> EXERCISE REQUIREMENTS
Reply only with how many lines contain the word "rows".

⟨

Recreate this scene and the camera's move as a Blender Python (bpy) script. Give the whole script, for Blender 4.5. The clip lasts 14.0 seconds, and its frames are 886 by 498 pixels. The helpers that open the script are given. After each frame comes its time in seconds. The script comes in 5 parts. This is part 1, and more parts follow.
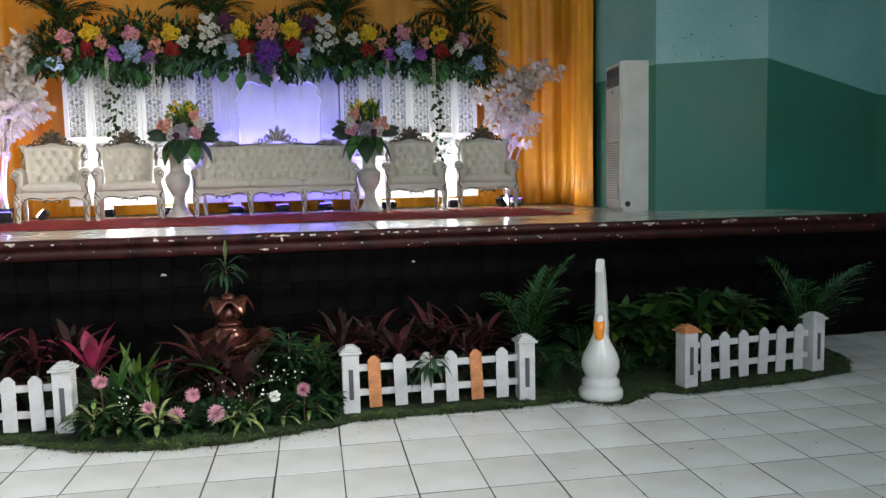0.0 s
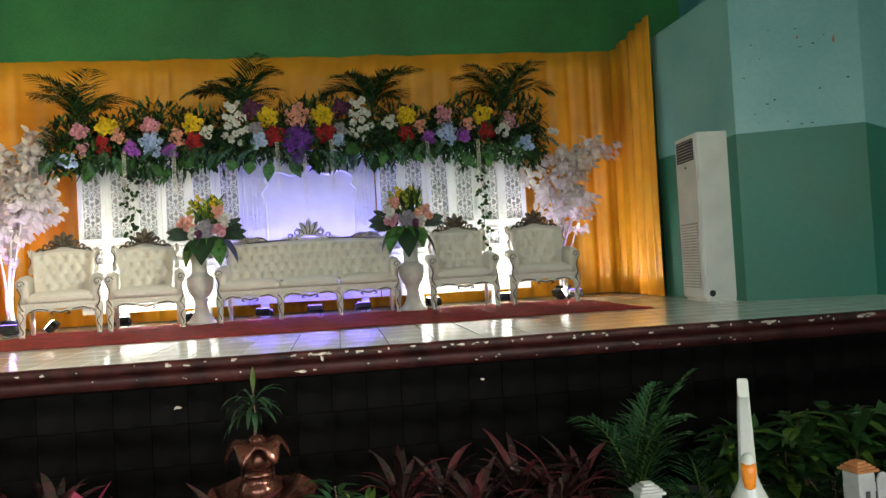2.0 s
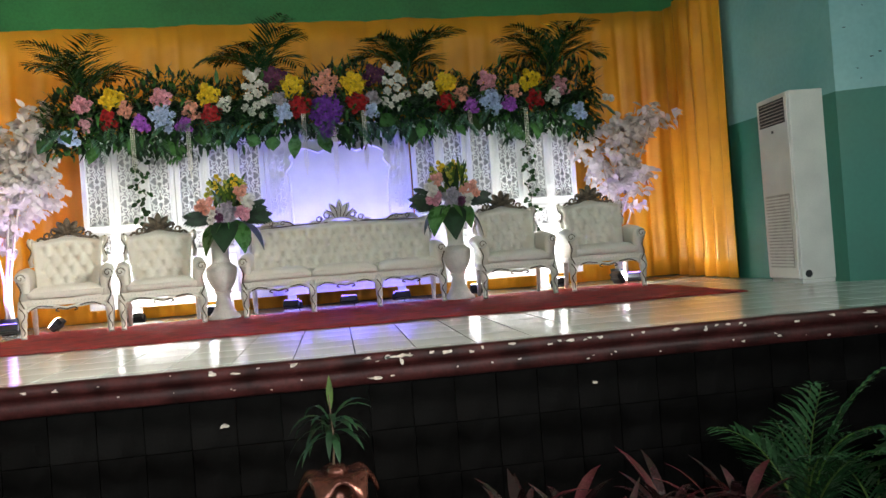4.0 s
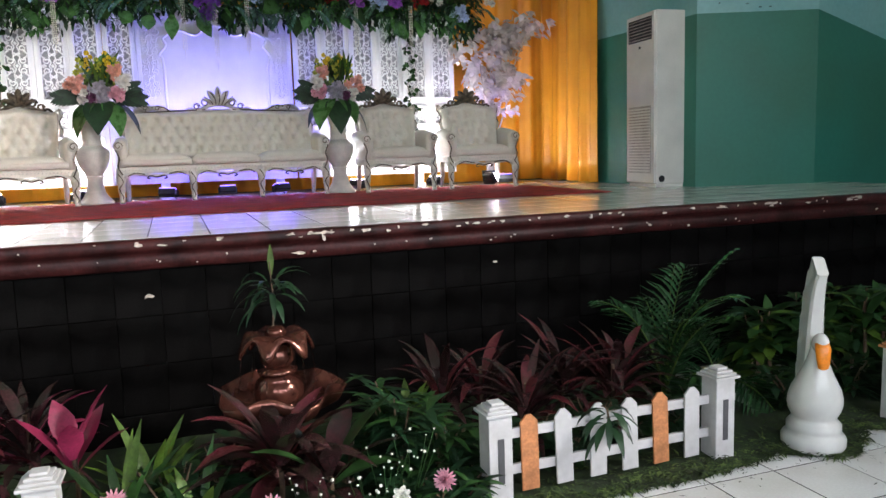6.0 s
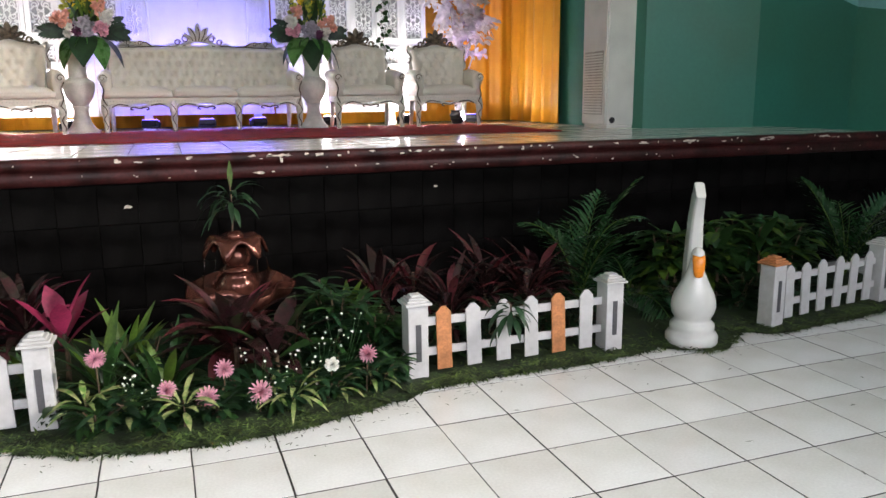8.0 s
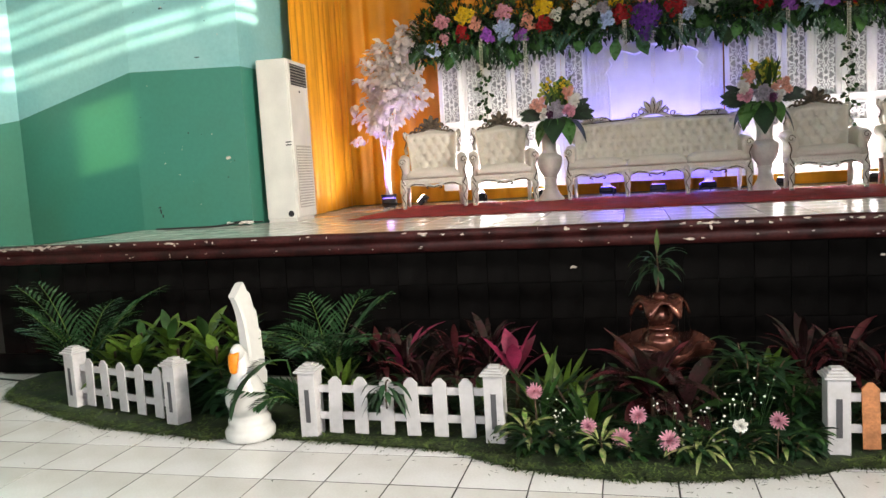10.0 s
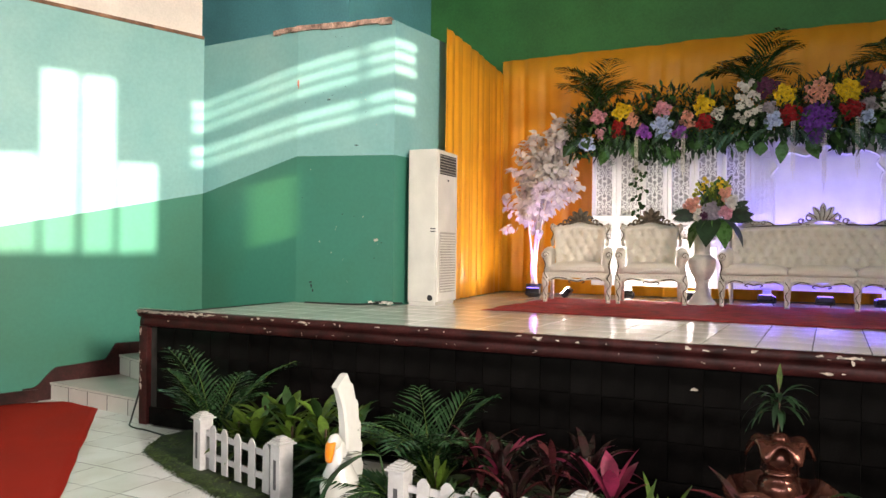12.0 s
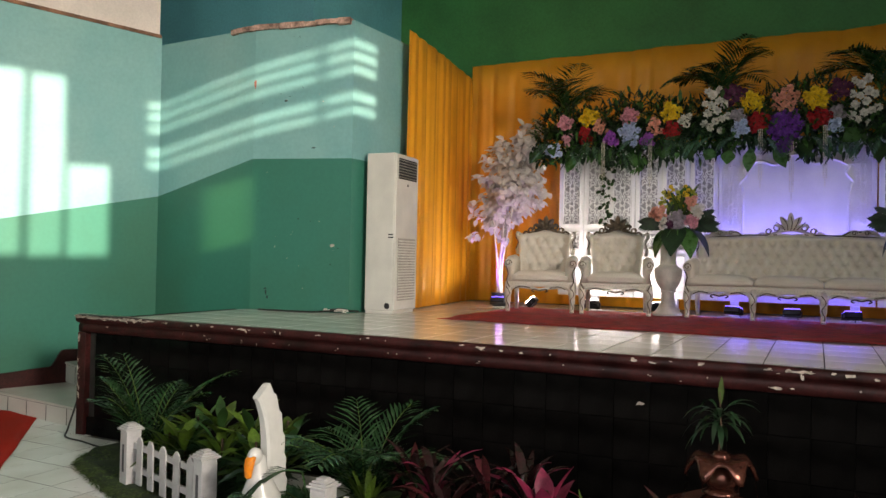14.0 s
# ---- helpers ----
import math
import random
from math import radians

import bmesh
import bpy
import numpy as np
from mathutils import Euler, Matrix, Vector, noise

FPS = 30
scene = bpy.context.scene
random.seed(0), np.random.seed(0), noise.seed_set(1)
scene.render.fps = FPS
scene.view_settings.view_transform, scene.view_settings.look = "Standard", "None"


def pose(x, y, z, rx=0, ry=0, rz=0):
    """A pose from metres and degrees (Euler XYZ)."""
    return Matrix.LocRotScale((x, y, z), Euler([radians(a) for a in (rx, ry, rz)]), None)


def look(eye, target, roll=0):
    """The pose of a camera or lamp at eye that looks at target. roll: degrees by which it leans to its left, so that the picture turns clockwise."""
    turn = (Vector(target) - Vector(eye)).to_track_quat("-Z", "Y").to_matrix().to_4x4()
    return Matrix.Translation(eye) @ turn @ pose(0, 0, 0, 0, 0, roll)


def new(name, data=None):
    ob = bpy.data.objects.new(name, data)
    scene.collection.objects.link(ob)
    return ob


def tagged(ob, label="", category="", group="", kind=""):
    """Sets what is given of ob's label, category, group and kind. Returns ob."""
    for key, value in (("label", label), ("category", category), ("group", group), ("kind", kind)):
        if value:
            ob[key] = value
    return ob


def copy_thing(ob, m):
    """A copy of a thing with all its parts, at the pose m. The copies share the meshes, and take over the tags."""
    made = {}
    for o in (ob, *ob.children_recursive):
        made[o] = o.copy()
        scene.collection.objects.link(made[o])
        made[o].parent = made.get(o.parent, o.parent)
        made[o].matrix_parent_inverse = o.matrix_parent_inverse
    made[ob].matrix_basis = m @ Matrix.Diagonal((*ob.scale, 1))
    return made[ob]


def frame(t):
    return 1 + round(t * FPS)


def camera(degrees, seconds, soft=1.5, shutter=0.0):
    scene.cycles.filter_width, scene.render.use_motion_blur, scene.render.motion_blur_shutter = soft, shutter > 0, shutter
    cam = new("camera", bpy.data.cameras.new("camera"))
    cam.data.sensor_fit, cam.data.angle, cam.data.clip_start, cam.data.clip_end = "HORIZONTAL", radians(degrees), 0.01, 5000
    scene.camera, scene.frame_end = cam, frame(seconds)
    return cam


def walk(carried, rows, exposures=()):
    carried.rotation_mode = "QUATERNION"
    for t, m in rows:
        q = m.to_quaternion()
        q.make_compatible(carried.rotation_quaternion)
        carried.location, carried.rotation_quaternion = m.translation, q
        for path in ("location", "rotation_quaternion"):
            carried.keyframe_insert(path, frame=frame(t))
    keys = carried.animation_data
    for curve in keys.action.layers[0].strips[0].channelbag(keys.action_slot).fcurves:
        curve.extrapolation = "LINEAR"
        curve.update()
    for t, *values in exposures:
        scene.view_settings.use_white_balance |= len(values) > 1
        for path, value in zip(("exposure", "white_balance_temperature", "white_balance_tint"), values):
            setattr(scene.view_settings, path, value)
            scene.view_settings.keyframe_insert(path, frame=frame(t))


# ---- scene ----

⟩

> RESULT
2